A bulimia é um transtorno multifatorial, que pode ser social, cultural, ambiental ou de predisposição genética. No campo social, o uso das redes sociais, que já é associado à depressão e ansiedade, também está ligado ao agravamento de transtornos alimentares. Apesar de nos últimos anos o cenário ter mudado, muito por causa de movimentos importantes como o do #CorpoLivre, as redes, especialmente o Instagram, ainda são um ambiente em que a busca por um padrão de corpo irreal é constantemente reforçada e o culto a magreza é incentivado. Segundo pesquisa TIC Kids Online, de 2018, realizada pelo Comitê Gestor da Internet no Brasil, uma em cada quatro meninas de 11 a 17 anos afirmou já ter entrado em contato com conteúdos na internet sobre como ficar muito magra.
Apesar de estudos sobre o tema ainda estarem em andamento, pesquisadores e psicólogos acreditam que os transtornos alimentares tenham se agravado durante a quarentena. “A pandemia de coronavírus causou disfunções em nosso organismo com a mudança da rotina, o tempo vago, o excesso de informações negativas em relação a doença”, alerta o psicólogo Fabiano de Abreu.
4. A bulimia é também um transtorno mental?
Além de um transtorno alimentar, como citamos no começo deste guia, a bulimia também é um transtorno psicológico. “Trata-se de um transtorno por ser algo compulsivo, que a pessoa pode não ter controle e que envolve também a perda da razão. Ou seja, a pessoa não consegue dominar sua própria emoção na compulsão“, esclarece Fabiano.
Segundo o Manual de Diagnóstico e Estatístico dos Transtornos Mentais, uma das características da bulimia é essa compulsão ocorrer com a frequência de dois episódios por semana, durante três meses consecutivos.
5. Como tratar?
A bulimia tem cura? A nutricionista Ana Carolina diz que sim, é possível vencer a bulimia e que um dos caminhos mais recomendados é através de um tratamento multiprofissional. “É um tratamento bastante prolongado, de no mínimo seis meses a um ano, para ajudar o indivíduo a melhorar sua relação com a alimentação e o corpo. Tudo isso é um trabalho que o nutricionista pode fazer junto com um psicólogo e um psiquiatra”, pontua a especialista, que enfatiza a importância desses profissionais terem o treinamento adequado.
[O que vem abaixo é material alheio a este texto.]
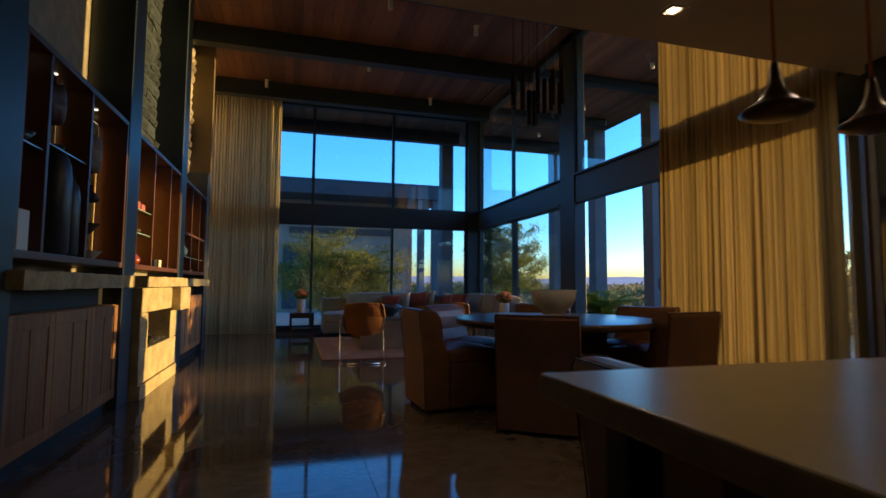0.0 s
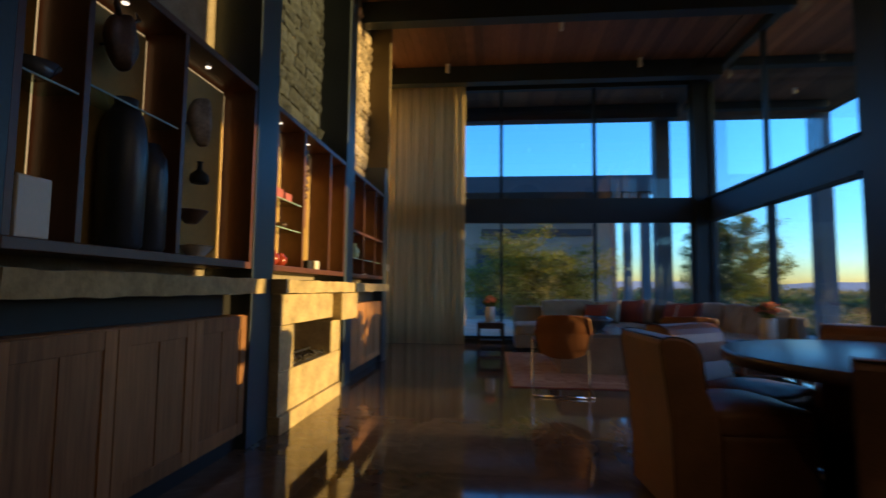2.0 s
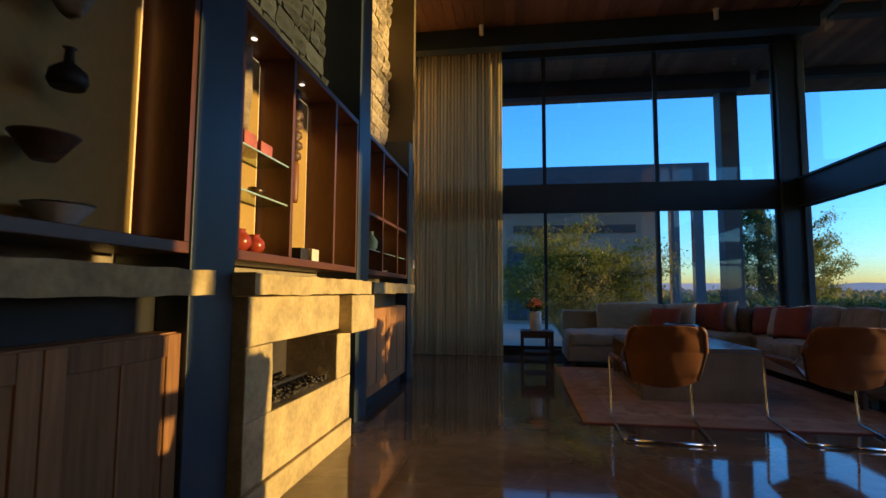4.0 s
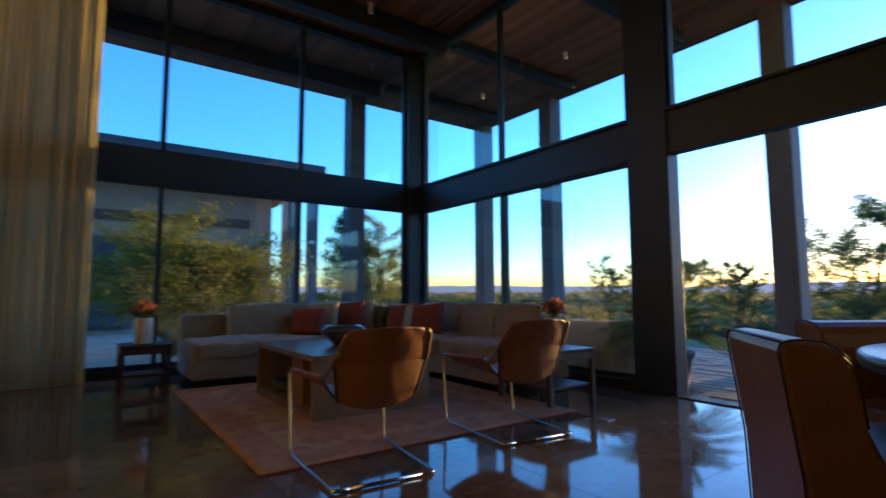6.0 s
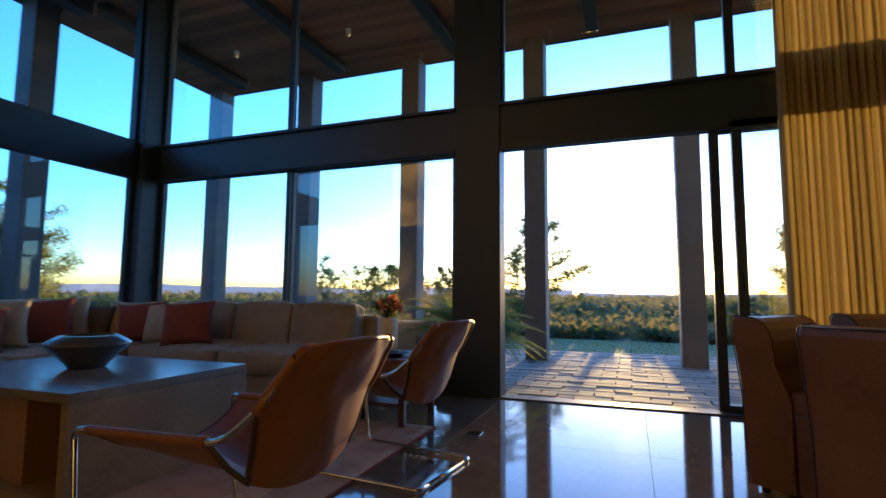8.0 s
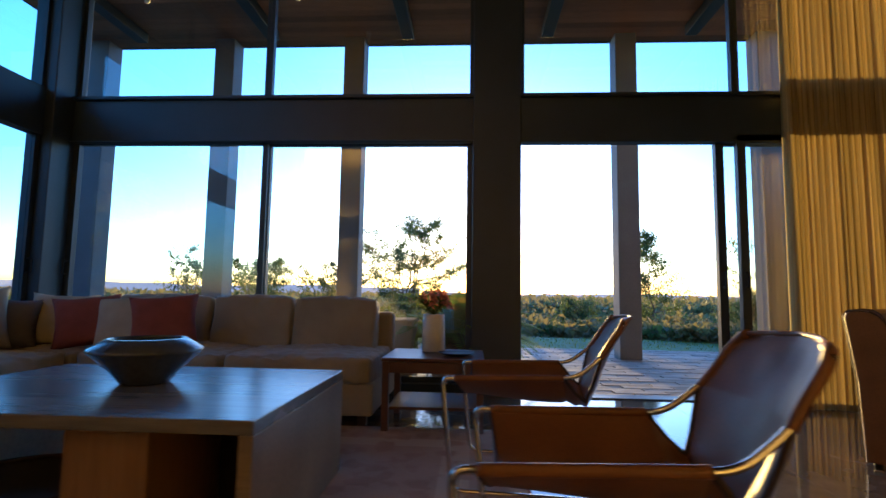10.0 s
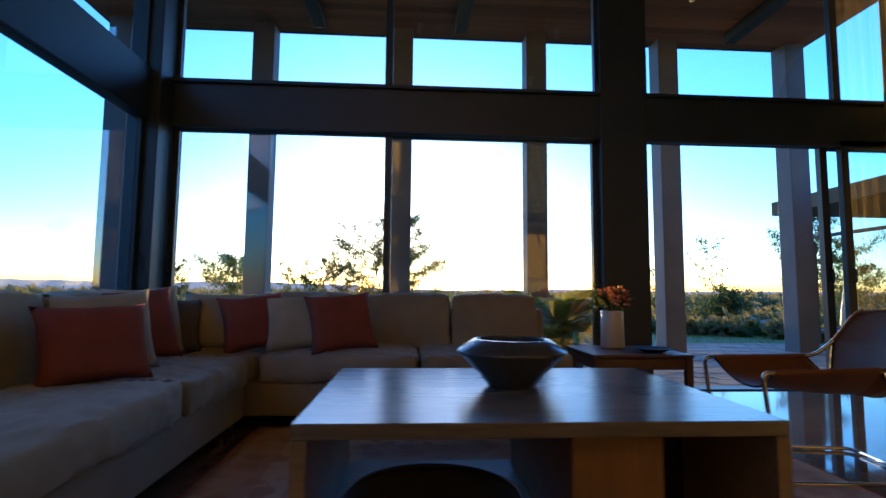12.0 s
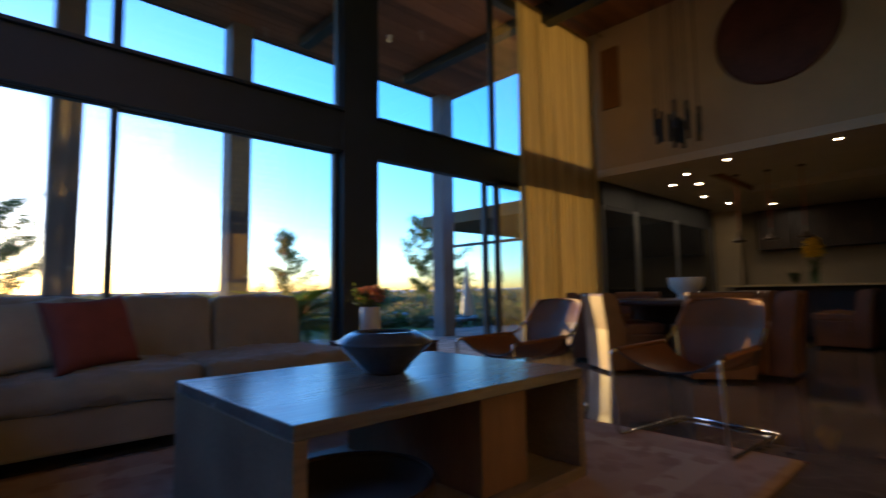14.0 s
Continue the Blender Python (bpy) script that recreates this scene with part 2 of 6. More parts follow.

Abreu reforça que “é importante ter o acompanhamento de um médico para, se for necessário, receitar o uso de remédios antidepressivos e até que ajudam a evitar o vômito”. O psicólogo lembra que, em casos extremos, o paciente corre graves riscos, inclusive o de vida, e que a internação em clínicas especializadas em transtornos alimentares pode ser necessária.
Por muito tempo, a Princesa Diana enfrentou a bulimia nervosa em silêncio, como milhões de meninas e mulheres mundo afora. Pressões estéticas e sociais estão entre os principais estopins, além da romantização dos transtornos alimentares, que ainda ocorre em nossa sociedade. Se você acredita estar enfrentando um transtorno alimentar, converse com pessoas de confiança, não tenha medo ou vergonha de pedir ajuda e busque apoio profissional. Figuras reconhecidas, como a própria Diana de Gales, usaram a fama para falar abertamente sobre o assunto e mostrar que nenhuma de nós está sozinha, e que todas podemos vencer essa luta!